Kemudian, Mendikbud Nadiem Makarim, Menteri PUPR Basuki Hadimuljono, Menteri Desa, PDT, dan Trasmigrasi Abdul Halim Iskandar, Mensos Juliari Batubara, Menkominfo Johny G. Plate, Menteri LHK Siti Nurbaya, Menteri Kelautan dan Perikanan Edhy Prabowo, Mendag Agus Suparmanto, Menteri PPPA Gusti Ayu Bintang Darmavati, dan Menristek/Kepala BRIN Bambang Brodjonegoro.
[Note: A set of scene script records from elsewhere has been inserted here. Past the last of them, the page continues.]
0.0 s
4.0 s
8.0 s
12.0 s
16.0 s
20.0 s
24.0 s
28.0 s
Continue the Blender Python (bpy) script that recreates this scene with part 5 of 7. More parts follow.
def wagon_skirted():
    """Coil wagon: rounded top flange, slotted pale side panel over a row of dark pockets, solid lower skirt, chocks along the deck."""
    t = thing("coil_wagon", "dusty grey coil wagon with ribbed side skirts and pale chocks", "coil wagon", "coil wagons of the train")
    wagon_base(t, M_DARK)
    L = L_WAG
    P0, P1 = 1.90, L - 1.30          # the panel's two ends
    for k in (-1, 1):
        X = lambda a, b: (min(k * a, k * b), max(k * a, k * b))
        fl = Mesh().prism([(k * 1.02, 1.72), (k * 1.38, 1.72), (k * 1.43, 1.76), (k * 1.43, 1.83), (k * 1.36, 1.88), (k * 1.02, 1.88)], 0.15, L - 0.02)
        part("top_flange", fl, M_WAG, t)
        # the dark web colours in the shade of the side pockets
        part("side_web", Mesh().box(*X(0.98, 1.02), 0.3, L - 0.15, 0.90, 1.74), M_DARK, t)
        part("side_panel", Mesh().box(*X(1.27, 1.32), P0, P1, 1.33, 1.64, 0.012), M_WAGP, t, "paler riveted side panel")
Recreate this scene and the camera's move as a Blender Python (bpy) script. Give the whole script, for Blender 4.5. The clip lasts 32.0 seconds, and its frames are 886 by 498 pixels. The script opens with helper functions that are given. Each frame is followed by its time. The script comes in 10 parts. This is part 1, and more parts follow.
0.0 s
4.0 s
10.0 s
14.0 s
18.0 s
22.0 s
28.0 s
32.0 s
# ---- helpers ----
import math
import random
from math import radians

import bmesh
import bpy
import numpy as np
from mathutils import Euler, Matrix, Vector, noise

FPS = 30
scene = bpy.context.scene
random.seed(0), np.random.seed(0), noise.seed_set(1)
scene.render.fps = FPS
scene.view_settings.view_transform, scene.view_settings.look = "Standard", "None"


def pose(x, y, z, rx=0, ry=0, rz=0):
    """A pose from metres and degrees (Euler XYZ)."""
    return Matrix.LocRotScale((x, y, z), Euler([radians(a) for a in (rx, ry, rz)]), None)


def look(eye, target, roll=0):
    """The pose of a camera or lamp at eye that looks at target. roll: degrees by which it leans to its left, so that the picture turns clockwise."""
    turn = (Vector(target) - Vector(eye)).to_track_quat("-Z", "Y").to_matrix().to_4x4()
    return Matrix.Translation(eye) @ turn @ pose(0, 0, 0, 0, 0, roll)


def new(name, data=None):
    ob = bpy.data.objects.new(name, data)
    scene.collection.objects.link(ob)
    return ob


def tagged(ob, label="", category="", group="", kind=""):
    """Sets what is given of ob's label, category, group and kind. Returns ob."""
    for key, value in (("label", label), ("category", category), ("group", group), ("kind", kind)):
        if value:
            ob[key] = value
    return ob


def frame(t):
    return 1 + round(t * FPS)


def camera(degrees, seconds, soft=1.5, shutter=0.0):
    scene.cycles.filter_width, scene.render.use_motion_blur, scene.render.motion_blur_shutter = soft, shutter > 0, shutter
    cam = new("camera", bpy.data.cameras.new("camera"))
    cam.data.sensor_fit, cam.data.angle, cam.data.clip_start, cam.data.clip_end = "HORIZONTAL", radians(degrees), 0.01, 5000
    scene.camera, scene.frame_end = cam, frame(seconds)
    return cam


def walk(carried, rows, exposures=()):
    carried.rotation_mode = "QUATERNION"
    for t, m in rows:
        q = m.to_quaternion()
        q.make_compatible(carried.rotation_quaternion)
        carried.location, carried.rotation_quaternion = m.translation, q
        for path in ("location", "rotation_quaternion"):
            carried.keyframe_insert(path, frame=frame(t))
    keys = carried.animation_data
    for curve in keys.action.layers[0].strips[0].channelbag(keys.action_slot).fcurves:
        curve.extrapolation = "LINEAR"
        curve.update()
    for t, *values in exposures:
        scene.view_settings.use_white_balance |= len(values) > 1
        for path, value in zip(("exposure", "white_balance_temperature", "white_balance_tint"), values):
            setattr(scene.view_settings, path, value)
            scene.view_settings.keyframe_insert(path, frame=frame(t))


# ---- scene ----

Sebagaimana diketahui, terkait percepatan pengembangan industri farmasi dan alat kesehatan, pada 8 Juni 2016 lalu, Jokowi telah menandatangani Instruksi Presiden (Inpres) Nomor 6 Tahun 2016 tentang Percepatan Pengembangan Industri Farmasi dan Alat Kesehatan (Alkes). Inpres tersebut bertujuan untuk meningkatkan daya saing industri farmasi dan alat kesehatan di dalam negeri.

 

Dalam Inpres secara khusus, Jokowi menginstruksikan Menkes untuk menyusun dan menetapkan rencana aksi pengembangan industri farmasi dan alat kesehatan. Memfasilitasi pengembangan industri farmasi dan alat kesehatan terutama pengembangan ke arah biopharmaceutical, vaksin, natural, dan Active Pharmaceutical Ingredients (API) kimia.

 

Selain itu, Menkes juga diharapkan dapat mendorong dan mengembangkan penyelenggaraan riset dan pengembangan sediaan farmasi dan alat kesehatan dalam rangka kemandirian industri farmasi dan alat kesehatan. Memprioritaskan penggunaan produk sediaan farmasi dan alat kesehatan dalam negeri melalui e-tendering dan e-purchasing berbasis e-catalogue.


Baca:

 

Jokowi juga meminta Menkes untuk mengembangkan sistem data dan informasi secara terintegrasi yang berkaitan dengan kebutuhan, produksi dan distribusi sediaan farmasi dan pelayanan kesehatan serta industri farmasi dan alat kesehatan. Menyederhanakan sistem dan proses perizinan dalam pengembangan industri farmasi dan alat kesehatan. Hinggamelakukan koordinasi dengan Badan Penyelenggara Jaminan Sosial (BPJS) Kesehatan untuk meningkatkan kapasitas BPJS sebagai payer dan memperluas kontrak dengan fasilitas pelayanan kesehatan sesuai kebutuhan.

 

Sedangkan pada Februari 2017 silam, Kementerian Kesehatan dan Komisi Pengawas Persaingan Usaha (KPPU) bekerja sama dalam mengatur persaingan usaha bidang kesehatan untuk mencegah persaingan yang tidak sehat. Nota kesepahaman itu ditandatangani guna mencegah dan penanganan praktik monopoli serta persaingan usaha tidak sehat bidang kesehatan

 

Nota kesepahaman tersebut melingkupi pengawasan terhadap industri kesehatan seperti farmasi, pelayanan kesehatan, pemenuhan fasilitas kesehatan dan pembiayaan kesehatan yang dalam pelaksanaannya memungkinkan adanya praktik monopoli semu. Selain itu, dalam nota kesepahaman itu juga melingkupi harmonisasi dan koordinasi kebijakan persaingan usaha, sosialisasi prinsip-prinsip persaingan usaha yang sehat dan peraturan bidang kesehatan.